◆ **What to do**
Produce an exact copy of the lines from the line containing "Continue the Blender" through the last line of the listing below, both ends included, and nothing else.

== == ==

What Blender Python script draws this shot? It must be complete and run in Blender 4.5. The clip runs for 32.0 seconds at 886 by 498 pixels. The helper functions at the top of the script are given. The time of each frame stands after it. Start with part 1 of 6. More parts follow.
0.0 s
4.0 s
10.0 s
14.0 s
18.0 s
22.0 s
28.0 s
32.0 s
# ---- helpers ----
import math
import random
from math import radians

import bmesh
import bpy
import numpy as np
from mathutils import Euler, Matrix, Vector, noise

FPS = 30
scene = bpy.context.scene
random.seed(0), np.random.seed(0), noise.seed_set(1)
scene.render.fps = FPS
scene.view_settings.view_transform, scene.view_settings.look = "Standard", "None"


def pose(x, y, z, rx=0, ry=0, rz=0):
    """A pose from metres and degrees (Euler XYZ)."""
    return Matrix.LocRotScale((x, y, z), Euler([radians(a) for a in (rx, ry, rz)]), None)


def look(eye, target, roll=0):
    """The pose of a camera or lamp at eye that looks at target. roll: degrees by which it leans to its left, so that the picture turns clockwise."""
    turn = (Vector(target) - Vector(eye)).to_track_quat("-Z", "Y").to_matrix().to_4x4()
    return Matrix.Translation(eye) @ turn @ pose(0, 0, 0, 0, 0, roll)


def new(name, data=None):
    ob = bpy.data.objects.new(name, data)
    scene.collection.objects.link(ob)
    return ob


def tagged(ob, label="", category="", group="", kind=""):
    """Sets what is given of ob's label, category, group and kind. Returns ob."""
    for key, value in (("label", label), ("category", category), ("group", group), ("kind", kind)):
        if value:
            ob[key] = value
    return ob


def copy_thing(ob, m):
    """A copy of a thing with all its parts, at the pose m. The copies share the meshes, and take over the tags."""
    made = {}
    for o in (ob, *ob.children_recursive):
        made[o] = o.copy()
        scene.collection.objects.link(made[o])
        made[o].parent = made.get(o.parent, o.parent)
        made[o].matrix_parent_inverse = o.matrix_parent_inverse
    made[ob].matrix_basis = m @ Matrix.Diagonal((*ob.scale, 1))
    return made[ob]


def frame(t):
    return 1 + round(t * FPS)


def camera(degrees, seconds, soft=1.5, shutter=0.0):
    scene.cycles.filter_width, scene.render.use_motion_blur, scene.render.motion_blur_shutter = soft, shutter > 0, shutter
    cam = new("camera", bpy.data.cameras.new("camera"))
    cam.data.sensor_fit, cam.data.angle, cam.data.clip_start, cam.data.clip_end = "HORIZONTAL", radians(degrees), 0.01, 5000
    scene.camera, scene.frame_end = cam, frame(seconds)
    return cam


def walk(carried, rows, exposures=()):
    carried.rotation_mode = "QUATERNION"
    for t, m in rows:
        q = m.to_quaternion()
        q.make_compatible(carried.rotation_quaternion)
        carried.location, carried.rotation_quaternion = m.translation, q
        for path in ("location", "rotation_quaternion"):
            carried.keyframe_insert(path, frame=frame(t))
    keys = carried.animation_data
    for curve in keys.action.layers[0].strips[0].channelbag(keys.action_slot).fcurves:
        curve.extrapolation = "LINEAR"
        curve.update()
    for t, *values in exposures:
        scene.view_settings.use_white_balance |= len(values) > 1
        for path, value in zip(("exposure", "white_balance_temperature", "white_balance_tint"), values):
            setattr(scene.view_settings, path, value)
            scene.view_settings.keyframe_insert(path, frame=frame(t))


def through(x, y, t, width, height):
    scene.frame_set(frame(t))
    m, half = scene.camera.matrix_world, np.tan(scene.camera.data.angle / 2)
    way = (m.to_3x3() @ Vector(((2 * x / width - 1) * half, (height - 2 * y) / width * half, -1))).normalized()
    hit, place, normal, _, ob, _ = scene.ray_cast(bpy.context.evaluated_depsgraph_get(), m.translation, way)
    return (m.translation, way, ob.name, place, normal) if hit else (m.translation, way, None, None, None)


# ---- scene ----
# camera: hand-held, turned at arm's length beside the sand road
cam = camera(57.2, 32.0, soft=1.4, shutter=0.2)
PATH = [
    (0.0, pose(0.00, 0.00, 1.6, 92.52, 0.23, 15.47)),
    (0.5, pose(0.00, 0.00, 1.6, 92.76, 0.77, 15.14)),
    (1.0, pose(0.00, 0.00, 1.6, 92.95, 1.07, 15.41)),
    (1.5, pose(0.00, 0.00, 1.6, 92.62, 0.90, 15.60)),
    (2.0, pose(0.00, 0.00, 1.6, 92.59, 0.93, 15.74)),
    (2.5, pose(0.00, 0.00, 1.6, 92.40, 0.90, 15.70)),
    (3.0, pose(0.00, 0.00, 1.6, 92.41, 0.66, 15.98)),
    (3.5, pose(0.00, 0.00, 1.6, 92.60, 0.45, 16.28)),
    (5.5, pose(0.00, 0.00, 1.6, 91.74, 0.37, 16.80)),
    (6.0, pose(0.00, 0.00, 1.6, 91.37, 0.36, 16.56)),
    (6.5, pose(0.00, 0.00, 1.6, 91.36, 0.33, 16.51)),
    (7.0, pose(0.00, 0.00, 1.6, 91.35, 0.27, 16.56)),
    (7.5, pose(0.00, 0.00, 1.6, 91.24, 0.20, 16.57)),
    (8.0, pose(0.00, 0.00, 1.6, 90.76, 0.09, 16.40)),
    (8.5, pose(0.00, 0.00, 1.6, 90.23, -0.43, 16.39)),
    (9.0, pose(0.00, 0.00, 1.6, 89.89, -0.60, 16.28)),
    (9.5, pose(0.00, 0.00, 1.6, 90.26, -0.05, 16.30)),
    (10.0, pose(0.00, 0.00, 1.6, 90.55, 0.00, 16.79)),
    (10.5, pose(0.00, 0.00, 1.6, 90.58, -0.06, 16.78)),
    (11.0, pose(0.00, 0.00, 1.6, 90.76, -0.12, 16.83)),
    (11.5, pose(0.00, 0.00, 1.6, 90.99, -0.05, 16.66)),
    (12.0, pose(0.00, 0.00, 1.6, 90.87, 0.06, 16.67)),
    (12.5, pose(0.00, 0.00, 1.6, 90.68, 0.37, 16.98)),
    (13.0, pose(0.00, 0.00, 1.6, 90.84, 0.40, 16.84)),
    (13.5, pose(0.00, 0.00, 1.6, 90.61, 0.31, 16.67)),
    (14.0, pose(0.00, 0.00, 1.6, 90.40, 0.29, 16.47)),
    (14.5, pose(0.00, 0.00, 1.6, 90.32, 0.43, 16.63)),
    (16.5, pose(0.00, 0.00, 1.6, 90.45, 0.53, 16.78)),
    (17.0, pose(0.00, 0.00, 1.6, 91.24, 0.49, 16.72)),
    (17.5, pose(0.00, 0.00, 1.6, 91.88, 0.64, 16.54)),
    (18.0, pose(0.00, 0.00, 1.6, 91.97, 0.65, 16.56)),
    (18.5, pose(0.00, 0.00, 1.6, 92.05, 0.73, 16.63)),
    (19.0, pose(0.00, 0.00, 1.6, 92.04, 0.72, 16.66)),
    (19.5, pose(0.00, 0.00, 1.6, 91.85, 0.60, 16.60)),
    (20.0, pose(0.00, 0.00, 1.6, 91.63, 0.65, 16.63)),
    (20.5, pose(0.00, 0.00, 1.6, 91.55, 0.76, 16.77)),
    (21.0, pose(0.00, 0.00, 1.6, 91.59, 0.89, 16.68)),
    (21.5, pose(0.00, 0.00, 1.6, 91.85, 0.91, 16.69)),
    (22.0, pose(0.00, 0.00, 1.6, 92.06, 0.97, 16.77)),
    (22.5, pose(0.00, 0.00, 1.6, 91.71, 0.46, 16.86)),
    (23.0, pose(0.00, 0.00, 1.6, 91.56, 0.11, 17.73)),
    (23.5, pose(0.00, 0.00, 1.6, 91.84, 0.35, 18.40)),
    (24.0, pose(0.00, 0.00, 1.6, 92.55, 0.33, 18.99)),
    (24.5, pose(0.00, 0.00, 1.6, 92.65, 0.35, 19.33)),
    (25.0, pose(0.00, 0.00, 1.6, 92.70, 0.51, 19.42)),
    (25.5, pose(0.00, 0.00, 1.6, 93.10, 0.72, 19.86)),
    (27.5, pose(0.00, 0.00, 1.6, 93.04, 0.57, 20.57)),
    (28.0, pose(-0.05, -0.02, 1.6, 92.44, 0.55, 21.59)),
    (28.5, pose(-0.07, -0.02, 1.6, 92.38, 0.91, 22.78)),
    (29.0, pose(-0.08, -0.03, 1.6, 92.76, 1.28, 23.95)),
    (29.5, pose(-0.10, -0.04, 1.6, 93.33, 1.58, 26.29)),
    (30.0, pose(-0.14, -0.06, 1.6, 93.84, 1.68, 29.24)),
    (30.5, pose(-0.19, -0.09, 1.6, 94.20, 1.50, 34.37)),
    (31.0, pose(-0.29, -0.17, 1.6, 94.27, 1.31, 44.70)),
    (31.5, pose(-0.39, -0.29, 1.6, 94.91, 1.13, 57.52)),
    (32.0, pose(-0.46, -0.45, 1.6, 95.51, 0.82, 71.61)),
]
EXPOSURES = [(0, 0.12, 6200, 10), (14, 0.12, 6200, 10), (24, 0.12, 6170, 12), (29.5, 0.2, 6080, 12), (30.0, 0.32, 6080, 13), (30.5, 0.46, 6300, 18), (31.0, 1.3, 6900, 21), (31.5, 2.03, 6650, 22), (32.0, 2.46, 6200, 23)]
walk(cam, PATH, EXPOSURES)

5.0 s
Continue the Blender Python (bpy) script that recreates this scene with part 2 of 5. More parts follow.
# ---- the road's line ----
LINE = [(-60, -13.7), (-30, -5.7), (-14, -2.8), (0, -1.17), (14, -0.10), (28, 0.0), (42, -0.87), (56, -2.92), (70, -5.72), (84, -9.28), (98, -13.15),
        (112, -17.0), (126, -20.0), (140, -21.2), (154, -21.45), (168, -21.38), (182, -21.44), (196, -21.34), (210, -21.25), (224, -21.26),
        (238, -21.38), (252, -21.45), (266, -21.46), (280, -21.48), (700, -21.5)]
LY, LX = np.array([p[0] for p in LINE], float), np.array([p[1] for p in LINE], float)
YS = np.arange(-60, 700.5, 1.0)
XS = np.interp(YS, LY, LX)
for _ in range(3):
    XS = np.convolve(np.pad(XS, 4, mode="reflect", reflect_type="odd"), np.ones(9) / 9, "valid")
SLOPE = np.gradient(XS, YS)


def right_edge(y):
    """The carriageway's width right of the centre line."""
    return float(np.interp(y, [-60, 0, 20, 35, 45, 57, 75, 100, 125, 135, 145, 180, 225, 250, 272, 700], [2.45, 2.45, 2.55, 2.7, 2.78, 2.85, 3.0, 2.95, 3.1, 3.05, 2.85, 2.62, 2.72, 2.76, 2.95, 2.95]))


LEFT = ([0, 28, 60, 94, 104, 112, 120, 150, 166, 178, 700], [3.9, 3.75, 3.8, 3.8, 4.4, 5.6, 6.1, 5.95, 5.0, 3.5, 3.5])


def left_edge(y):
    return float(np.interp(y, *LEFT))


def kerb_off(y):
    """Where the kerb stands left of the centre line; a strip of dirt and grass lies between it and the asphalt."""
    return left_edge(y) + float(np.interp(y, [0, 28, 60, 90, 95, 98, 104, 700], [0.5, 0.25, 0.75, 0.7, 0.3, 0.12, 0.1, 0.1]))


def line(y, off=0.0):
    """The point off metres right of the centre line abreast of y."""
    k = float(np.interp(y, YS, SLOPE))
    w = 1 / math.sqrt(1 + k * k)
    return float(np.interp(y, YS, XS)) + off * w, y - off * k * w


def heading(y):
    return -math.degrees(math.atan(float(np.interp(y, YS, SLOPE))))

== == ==

◆ **The output**
Continue the Blender Python (bpy) script that recreates this scene with part 2 of 5. More parts follow.
# ---- the road's line ----
LINE = [(-60, -13.7), (-30, -5.7), (-14, -2.8), (0, -1.17), (14, -0.10), (28, 0.0), (42, -0.87), (56, -2.92), (70, -5.72), (84, -9.28), (98, -13.15),
        (112, -17.0), (126, -20.0), (140, -21.2), (154, -21.45), (168, -21.38), (182, -21.44), (196, -21.34), (210, -21.25), (224, -21.26),
        (238, -21.38), (252, -21.45), (266, -21.46), (280, -21.48), (700, -21.5)]
LY, LX = np.array([p[0] for p in LINE], float), np.array([p[1] for p in LINE], float)
YS = np.arange(-60, 700.5, 1.0)
XS = np.interp(YS, LY, LX)
for _ in range(3):
    XS = np.convolve(np.pad(XS, 4, mode="reflect", reflect_type="odd"), np.ones(9) / 9, "valid")
SLOPE = np.gradient(XS, YS)


def right_edge(y):
    """The carriageway's width right of the centre line."""
    return float(np.interp(y, [-60, 0, 20, 35, 45, 57, 75, 100, 125, 135, 145, 180, 225, 250, 272, 700], [2.45, 2.45, 2.55, 2.7, 2.78, 2.85, 3.0, 2.95, 3.1, 3.05, 2.85, 2.62, 2.72, 2.76, 2.95, 2.95]))


LEFT = ([0, 28, 60, 94, 104, 112, 120, 150, 166, 178, 700], [3.9, 3.75, 3.8, 3.8, 4.4, 5.6, 6.1, 5.95, 5.0, 3.5, 3.5])


def left_edge(y):
    return float(np.interp(y, *LEFT))


def kerb_off(y):
    """Where the kerb stands left of the centre line; a strip of dirt and grass lies between it and the asphalt."""
    return left_edge(y) + float(np.interp(y, [0, 28, 60, 90, 95, 98, 104, 700], [0.5, 0.25, 0.75, 0.7, 0.3, 0.12, 0.1, 0.1]))


def line(y, off=0.0):
    """The point off metres right of the centre line abreast of y."""
    k = float(np.interp(y, YS, SLOPE))
    w = 1 / math.sqrt(1 + k * k)
    return float(np.interp(y, YS, XS)) + off * w, y - off * k * w


def heading(y):
    return -math.degrees(math.atan(float(np.interp(y, YS, SLOPE))))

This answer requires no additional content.